Dr Timothy Shriver, Chairman and CEO of the Special Olympics
WHEN young athletes with intellectual disabilities rubbed shoulders with Shanghai basketball icon Yao Ming at a recent fundraising event in the city, it was a proud moment for Dr Timothy Shriver, chairman and CEO of the Special Olympics.
Boston-born Shriver, who heads the world's largest sports organization for children and adults with intellectual disabilities, was delighted to see the young Special Olympians meeting and dining with the former NBA Houston Rockets star, plus speed skating legend Yang Yang.
The event, which also featured well-known media figure Yang Lan, raised 1,944,000 yuan (US$311,753) for the Shanghai Special Care Foundation and helped promote the forthcoming Special Olympics World Winter Games.
During the trip, Shriver met some of the new leaders of China and exchanged ideas and visions for the development of the Special Olympics in China. He shared these with Shanghai Daily.
The Special Olympics holds training and competitions all year round, involving more than 4 million athletes in 170 countries in some 53,000 events annually at local, national and regional levels.
Every two years, the organization holds the Special Olympics World Games, and this month the 2013 winter games will be held in Pyeongchang, South Korea. The event is expected to attract almost 3,300 athletes and coaches from 112 countries.
The Special Olympics is a separate organization to the International Paralympic Committee, which runs Paralympic Games for athletes with a range of physical and intellectual disabilities immediately after the Olympic Games.
To Shriver, every special child has their own gifts and the potential to become a star like anyone else. As head of the Special Olympics, he has been fighting discrimination against people with intellectual disabilities for decades.
"Thousands of years of human history seem to have the same pattern, which is to exclude people with intellectual disabilities. I've studied this in the ancient Greeks and in Biblical times in the Middle East," explained Shriver.

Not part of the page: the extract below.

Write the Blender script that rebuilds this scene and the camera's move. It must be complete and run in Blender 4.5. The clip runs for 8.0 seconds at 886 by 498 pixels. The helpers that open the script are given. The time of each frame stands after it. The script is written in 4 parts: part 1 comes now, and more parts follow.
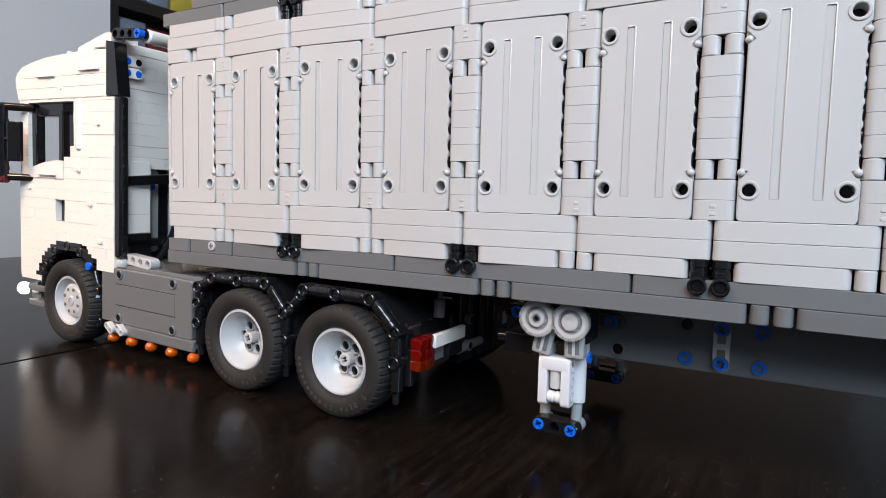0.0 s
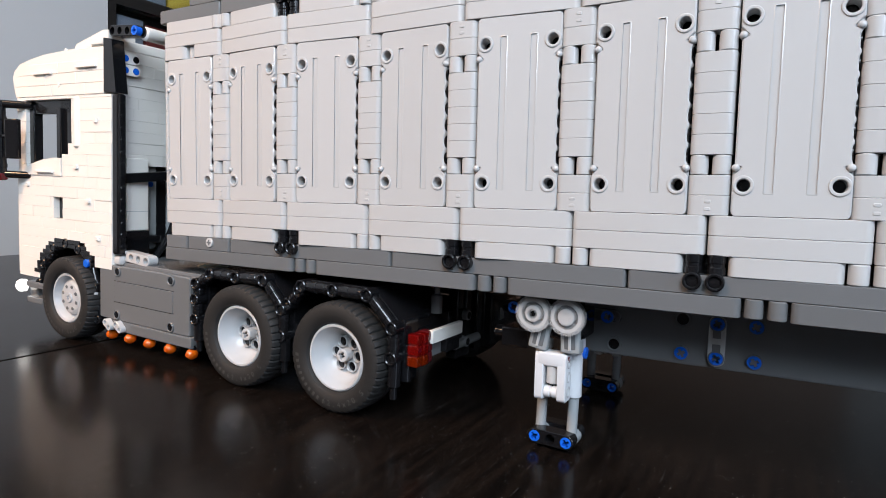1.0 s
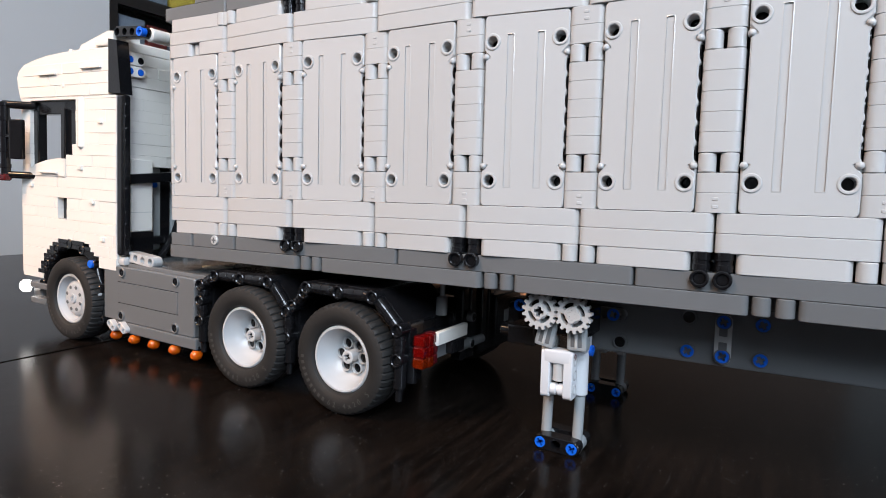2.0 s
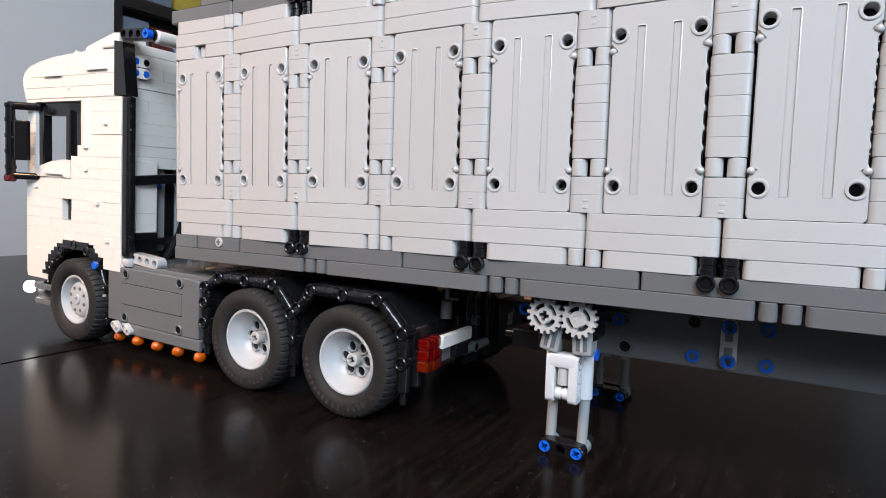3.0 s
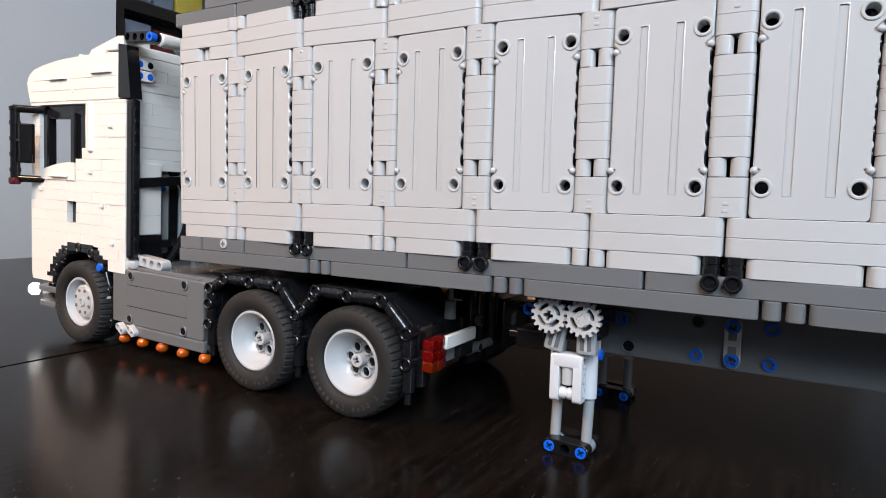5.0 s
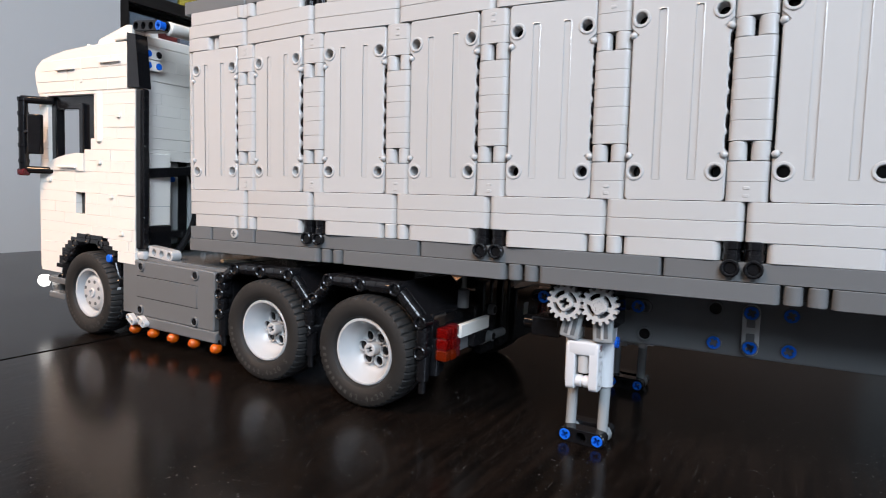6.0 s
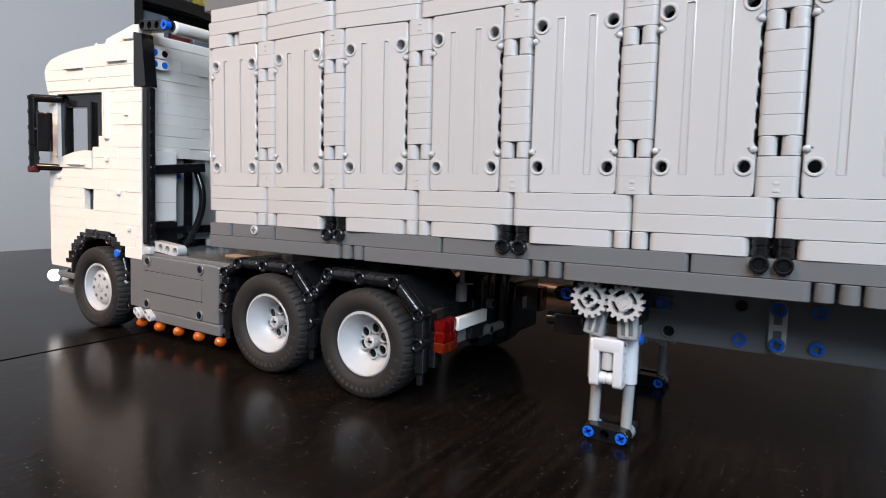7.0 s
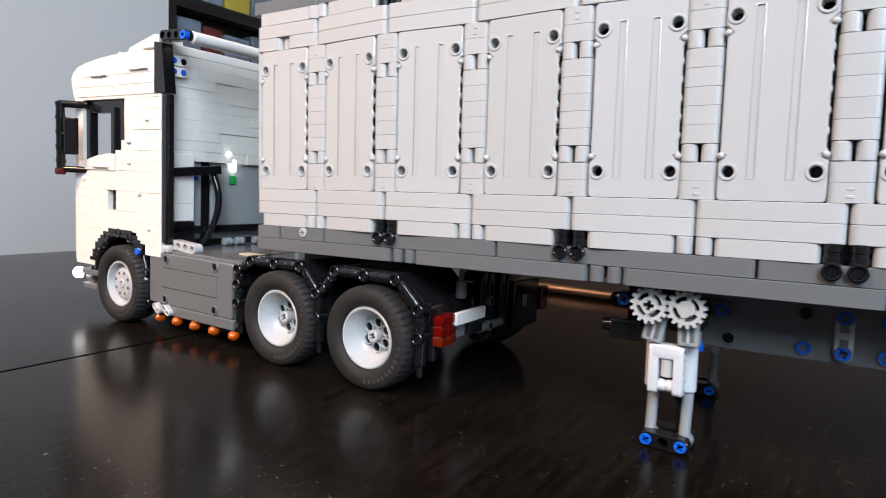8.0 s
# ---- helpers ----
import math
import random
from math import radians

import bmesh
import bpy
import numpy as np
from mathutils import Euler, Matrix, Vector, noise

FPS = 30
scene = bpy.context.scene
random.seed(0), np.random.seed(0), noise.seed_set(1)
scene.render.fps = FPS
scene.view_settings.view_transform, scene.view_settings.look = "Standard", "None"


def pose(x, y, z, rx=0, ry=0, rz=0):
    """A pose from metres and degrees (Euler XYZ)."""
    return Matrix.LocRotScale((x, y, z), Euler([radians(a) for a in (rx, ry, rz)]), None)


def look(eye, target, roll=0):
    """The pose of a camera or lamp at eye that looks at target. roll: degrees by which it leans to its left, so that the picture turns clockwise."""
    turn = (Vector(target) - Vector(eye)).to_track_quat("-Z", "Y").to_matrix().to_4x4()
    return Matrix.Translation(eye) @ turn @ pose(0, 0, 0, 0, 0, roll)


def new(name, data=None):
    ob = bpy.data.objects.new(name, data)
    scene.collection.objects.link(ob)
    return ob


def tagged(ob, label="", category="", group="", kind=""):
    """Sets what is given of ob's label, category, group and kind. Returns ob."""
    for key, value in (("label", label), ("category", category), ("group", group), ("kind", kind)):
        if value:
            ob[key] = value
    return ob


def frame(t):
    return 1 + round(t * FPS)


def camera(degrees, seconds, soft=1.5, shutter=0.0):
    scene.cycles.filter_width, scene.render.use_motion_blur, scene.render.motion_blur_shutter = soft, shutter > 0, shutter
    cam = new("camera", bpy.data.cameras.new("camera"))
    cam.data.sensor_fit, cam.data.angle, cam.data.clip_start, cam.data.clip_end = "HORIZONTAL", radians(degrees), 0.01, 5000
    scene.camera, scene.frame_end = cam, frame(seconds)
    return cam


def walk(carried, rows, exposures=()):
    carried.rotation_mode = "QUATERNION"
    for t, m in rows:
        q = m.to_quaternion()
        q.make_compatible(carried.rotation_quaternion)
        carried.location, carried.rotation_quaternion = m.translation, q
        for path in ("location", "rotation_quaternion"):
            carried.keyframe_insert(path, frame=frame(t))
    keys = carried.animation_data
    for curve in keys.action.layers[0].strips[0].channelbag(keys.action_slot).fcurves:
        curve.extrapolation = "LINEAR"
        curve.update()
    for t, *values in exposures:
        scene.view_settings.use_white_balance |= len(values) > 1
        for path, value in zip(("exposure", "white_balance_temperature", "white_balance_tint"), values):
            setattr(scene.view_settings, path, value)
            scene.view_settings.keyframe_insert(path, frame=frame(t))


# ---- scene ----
cam = camera(70.6, 8.0, soft=0.97, shutter=1.0)
PATH = [
    (0, 0.3342, -0.2686, 0.1258, 84.583, -2.865, 29.705),
    (0.5, 0.3342, -0.2685, 0.1259, 84.547, -2.932, 29.580),
    (1, 0.3358, -0.2693, 0.1250, 84.394, -2.775, 29.591),
    (1.5, 0.3347, -0.2703, 0.1261, 84.277, -2.770, 29.558),
    (3, 0.3312, -0.2721, 0.1263, 84.621, -3.210, 29.698),
    (3.5, 0.3315, -0.2721, 0.1272, 84.641, -3.028, 29.928),
    (4, 0.3313, -0.2726, 0.1275, 84.793, -2.956, 29.800),
    (5.5, 0.3291, -0.2746, 0.1240, 84.588, -2.948, 29.771),
    (6, 0.3248, -0.2750, 0.1221, 84.211, -2.762, 30.031),
    (6.5, 0.3211, -0.2764, 0.1226, 83.997, -2.814, 30.409),
    (7, 0.3185, -0.2774, 0.1212, 83.959, -2.670, 30.835),
    (7.5, 0.3100, -0.2820, 0.1225, 83.986, -2.859, 31.674),
    (8, 0.3026, -0.2861, 0.1213, 84.123, -2.785, 32.584),
]
walk(cam, [(t, pose(x, y, z, rx, ry, rz)) for t, x, y, z, rx, ry, rz in PATH], exposures=[(0, -0.10), (5.5, -0.10), (7, -0.12), (8, 0.03)])

# ---- light: two windows in the wall behind the camera, one in warm and one in cool daylight, and a third in the east wall ----
world = bpy.data.worlds.new("world")
scene.world = world
world.use_nodes = True
sky = world.node_tree.nodes.new("ShaderNodeTexSky")
sky.sky_type, sky.sun_disc, sky.sun_elevation, sky.sun_rotation = "NISHITA", False, radians(30), radians(200)
world.node_tree.links.new(sky.outputs[0], world.node_tree.nodes["Background"].inputs[0])
world.node_tree.nodes["Background"].inputs[1].default_value = 0.1
scene.view_settings.exposure = 0.0


def area_lamp(name, eye, target, sx, sy, watts, colour, spread=180):
    data = bpy.data.lights.new(name, "AREA")
    data.shape, data.size, data.size_y, data.energy, data.color = "RECTANGLE", sx, sy, watts, colour
    data.spread = radians(spread)
    ob = new(name, data)
    ob.matrix_world = look(eye, target)
    return ob


area_lamp("window_light_warm", (-0.52, -1.22, 1.33), (-0.34, 0, 0.1), 0.60, 0.7, 6.6, (1.08, 0.66, 0.40), 64)
area_lamp("window_light_cool", (0.92, -1.22, 1.19), (0.1, 0.0, 0.1), 0.86, 1.0, 49, (0.735, 0.86, 0.99))

area_lamp("window_light_east", (2.17, -0.80, 0.88), (0.2, -0.80, 0.88), 0.44, 0.90, 15, (0.72, 0.85, 1.10))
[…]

"In almost every culture, there's an assumption that if a child has an intellectual disability, for example Down's syndrome or autism, then somehow they're hopeless. That's the biggest barrier; because they are not."

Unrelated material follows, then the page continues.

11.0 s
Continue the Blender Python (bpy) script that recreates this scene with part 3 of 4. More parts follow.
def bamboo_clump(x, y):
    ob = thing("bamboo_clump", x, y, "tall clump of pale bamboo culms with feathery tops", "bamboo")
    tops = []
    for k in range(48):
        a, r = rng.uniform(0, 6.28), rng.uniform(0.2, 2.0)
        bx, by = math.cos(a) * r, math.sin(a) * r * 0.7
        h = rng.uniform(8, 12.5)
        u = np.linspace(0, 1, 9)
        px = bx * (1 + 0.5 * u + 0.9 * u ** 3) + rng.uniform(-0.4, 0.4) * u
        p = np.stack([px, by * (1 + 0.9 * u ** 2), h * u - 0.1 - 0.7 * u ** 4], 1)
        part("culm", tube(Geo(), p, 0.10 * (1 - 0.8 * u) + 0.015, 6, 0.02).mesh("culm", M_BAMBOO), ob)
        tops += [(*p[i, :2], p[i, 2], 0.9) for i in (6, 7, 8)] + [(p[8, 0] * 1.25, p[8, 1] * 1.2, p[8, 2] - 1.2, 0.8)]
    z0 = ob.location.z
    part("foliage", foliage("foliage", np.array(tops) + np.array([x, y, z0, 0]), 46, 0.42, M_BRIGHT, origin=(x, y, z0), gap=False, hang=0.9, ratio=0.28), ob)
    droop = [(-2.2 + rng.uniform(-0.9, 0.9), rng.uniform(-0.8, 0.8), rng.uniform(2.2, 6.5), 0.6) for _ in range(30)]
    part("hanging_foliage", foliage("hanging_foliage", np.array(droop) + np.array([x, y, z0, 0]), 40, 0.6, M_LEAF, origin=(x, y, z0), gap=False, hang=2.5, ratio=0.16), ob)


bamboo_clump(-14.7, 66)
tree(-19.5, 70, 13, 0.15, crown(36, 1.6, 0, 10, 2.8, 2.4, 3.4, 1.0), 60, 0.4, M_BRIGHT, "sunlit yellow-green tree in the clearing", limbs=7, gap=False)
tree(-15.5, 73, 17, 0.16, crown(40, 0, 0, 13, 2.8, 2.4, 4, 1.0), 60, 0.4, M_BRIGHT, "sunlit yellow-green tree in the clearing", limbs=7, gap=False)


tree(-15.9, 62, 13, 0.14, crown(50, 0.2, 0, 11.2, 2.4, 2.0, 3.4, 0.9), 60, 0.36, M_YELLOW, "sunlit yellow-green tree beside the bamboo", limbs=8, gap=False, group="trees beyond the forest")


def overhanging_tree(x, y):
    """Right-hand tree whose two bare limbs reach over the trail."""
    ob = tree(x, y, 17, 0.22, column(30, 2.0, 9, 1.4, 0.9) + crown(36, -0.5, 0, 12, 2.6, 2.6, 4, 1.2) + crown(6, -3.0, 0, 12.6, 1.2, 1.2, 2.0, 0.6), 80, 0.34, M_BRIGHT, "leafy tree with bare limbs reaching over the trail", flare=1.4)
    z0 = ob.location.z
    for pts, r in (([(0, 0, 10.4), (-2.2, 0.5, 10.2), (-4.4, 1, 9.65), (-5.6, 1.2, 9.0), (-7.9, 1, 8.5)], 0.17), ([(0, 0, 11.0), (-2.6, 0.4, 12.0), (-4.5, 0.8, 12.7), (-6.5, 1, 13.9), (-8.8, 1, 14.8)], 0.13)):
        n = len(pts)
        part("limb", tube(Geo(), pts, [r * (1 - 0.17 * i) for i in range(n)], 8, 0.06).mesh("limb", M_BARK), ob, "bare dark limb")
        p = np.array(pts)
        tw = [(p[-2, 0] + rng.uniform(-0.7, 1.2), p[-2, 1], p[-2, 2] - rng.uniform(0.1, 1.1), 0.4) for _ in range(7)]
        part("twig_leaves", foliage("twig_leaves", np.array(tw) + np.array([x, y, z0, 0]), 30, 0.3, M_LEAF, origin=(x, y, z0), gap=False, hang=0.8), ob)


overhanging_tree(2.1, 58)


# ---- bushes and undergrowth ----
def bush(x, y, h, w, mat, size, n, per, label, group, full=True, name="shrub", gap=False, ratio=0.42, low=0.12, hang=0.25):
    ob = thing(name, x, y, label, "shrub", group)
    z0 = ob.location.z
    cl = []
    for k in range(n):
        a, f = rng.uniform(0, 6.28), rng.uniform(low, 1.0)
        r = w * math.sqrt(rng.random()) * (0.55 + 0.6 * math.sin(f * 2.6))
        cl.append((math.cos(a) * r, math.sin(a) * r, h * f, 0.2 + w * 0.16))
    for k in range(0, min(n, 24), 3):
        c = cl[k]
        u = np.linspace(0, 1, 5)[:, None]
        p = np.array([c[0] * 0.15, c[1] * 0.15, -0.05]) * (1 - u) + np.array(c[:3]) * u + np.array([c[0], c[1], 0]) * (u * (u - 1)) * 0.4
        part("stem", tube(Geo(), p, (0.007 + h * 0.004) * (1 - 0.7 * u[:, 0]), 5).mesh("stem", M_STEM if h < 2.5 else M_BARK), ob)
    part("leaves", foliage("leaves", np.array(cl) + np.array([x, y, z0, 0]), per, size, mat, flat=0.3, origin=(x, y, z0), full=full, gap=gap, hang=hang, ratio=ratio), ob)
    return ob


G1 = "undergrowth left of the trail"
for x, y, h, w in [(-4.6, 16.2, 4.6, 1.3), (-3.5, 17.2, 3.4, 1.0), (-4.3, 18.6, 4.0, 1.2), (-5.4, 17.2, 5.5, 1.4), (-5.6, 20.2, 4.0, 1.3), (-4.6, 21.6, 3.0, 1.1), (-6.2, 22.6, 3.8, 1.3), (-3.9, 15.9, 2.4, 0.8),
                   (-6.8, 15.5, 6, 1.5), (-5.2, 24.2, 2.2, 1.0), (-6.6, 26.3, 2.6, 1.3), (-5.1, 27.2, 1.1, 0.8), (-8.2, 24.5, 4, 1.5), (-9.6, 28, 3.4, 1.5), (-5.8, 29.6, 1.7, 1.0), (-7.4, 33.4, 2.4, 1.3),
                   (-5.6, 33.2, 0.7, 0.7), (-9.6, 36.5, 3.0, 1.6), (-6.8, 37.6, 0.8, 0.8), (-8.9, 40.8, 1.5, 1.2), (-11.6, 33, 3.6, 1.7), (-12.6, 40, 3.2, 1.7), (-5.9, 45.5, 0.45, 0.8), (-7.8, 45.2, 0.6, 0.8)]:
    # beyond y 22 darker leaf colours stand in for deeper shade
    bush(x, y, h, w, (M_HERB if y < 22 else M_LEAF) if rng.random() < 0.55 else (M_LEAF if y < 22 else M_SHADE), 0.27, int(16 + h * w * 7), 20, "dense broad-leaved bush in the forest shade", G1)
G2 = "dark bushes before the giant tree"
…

Having started his career as a high school teacher and holding a PhD in education, Shriver knows how painful such negative attitudes are for the families of the children.

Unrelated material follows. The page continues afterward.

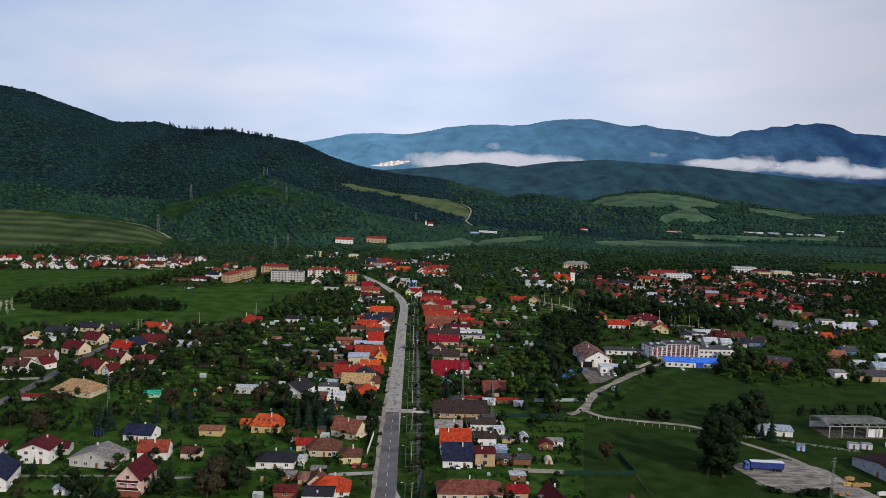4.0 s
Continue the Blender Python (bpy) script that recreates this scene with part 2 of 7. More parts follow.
COPSE_HILL = hump((-0.0022000000000000006, 0.0278, 0.0509, 0.0702, 0.0895, 0.1127, 0.1437, 0.1748, 0.2099, 0.2295, 0.2491, 0.2791), (-0.09, -0.0467, -0.0314, -0.0224, -0.0165, -0.0099, -0.0077, -0.0102, -0.0189, -0.0279, -0.0384, -0.09))
MID = hump((-0.4, -0.249, -0.135, -0.063, 0.05, 0.098, 0.154, 0.226, 0.298, 0.362, 0.474, 0.607, 0.71, 1.2), (0.005, 0.0173, 0.0201, 0.026, 0.0393, 0.0341, 0.0435, 0.0485, 0.0455, 0.0424, 0.034, 0.0247, 0.0258, 0.02))
FAR = hump((-0.8, -0.331, -0.2185, -0.1743, -0.1463, -0.1023, -0.0663, -0.0385, -0.0068, 0.0249, 0.0646, 0.0883, 0.112, 0.1317, 0.1513, 0.1749, 0.2024, 0.2222, 0.238, 0.2576, 0.2787, 0.2968, 0.3204, 0.3462, 0.3635, 0.3831, 0.401, 0.4139, 0.4294, 0.4449, 0.4602, 0.4812, 0.4934, 0.5043, 0.5242, 0.5451, 0.5608, 0.5765, 0.628, 0.706, 1.2),
           (0.01, 0.0414, 0.0588, 0.0667, 0.0735, 0.0766, 0.0756, 0.0801, 0.0877, 0.0922, 0.0944, 0.0932, 0.0952, 0.1002, 0.1037, 0.1057, 0.1061, 0.1025, 0.0996, 0.0975, 0.101, 0.0966, 0.0946, 0.0935, 0.089, 0.087, 0.0881, 0.0954, 0.098, 0.0982, 0.1039, 0.1043, 0.1091, 0.1078, 0.1112, 0.11, 0.1048, 0.098, 0.0955, 0.1067, 0.08))


def ease(t):
    t = np.clip(t, 0, 1)
    return t * t * (3 - 2 * t)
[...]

"If I were to say I have a child with intellectual disabilities, people would say, 'Oh, I'm sorry.' It's very painful for parents to hear that," Shriver said.
"Imagine someone who suddenly saw you and said, 'I'm sorry' about who you are. You haven't done anything. You just happen to look different. This attitude is very deep and will take us decades to fight.
"We're fighting it and every day we do a little better but it's very deep prejudice. This is a big problem in China; this is a big problem everywhere."
Shriver's mother, Eunice Kennedy Shriver, a member of the Kennedy family, ran Camp Shriver which evolved into the Special Olympics. His connection to China goes back to his father, Sargent Shriver, who as chairman of the Special Olympics brought the concept to China in the 1980s.
"My father came here for the Special Olympics and there were some big challenges," Shriver recalled. "There was a sense that disability didn't exist. There was a lot of hiding - intellectual disability in particular. My dad met with people and they would say, 'Well, we don't have any of these people'."
"Obviously there are people with disabilities everywhere - hundreds of millions in the world. But at the time, China was going through many changes, moving toward fully opening to the outside world," he said.
In the years since, Shriver has witnessed the development of special care for intellectually disabled children in China, with the establishment of nearly 1,000 special schools.